When you are ready to make sausage or burger patties, pull only the packets you need from the freezer. Set them in the refrigerator until the cubes loosen and no longer stick together as a solid slab. Slow thawing keeps the temperature in a safe range and lets moisture move back through the cheese.

Common Mistakes When Freezing High Temp Cheese

Leaving Cheese In Thin, Unsealed Bags

Retail bags that are not vacuum sealed leak air over time. If high temp cubes sit open in thin plastic, surface moisture escapes and freezer odors creep in. Within a few months the cheese can show dry, whitish patches and an off aroma that carries over into cooked links.

Freezing, Thawing, And Refreezing Repeatedly

Each freeze cycle adds more ice crystal stress to the cheese structure.
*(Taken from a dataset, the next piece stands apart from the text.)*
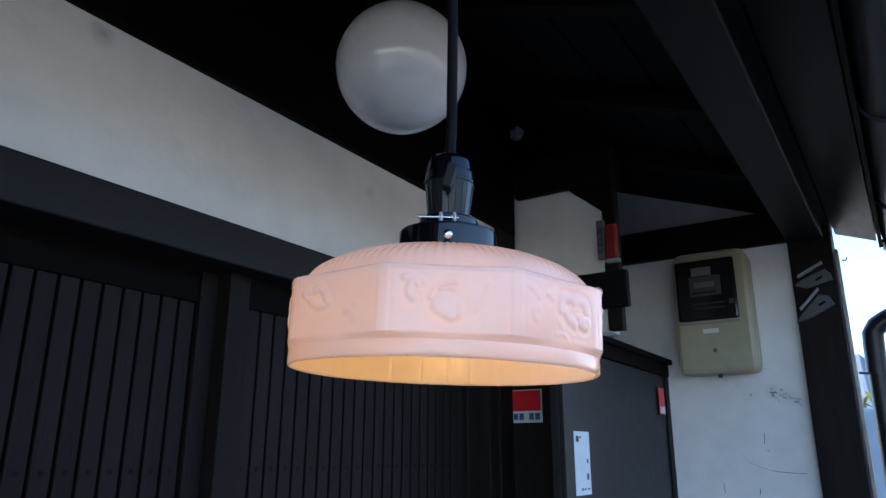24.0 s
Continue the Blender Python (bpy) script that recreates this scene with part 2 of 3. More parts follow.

Thawed cubes that go back into a freezer for a second round often show more cracks and dryness, which translate into a crumbly bite. If a bag has already thawed once, try to use it soon instead of putting it back into long term storage.

Storing Cheese Too Long

Even in a cold, steady freezer, flavor drifts over time. Packets that sit several years can taste dull or stale because fat slowly oxidizes. A simple rotation plan helps: place new packets at the back, pull older ones first, and aim to use high temp cheese within twelve to eighteen months.

Final Thoughts On High Temp Cheese In The Freezer

High temp cheese was made for smoked sausage, snack sticks, and grill projects where regular cheese would ooze away. Freezer storage gives that cheese a longer working life, especially for hunters and home processors who grind meat a few weeks each year. If the question “can you freeze high temp cheese?” lingers, the safest answer is yes, as long as you protect the cubes from air, thaw them gently, and reserve them for cooked dishes.

Handled that way, frozen high temp cheese becomes a handy freezer staple. A small stack of dated packets means you can mix cheese straight into the next batch of brats or snack sticks without an extra trip to the store. Texture may shift a little, yet the cubes still deliver rich, melty pockets inside each slice.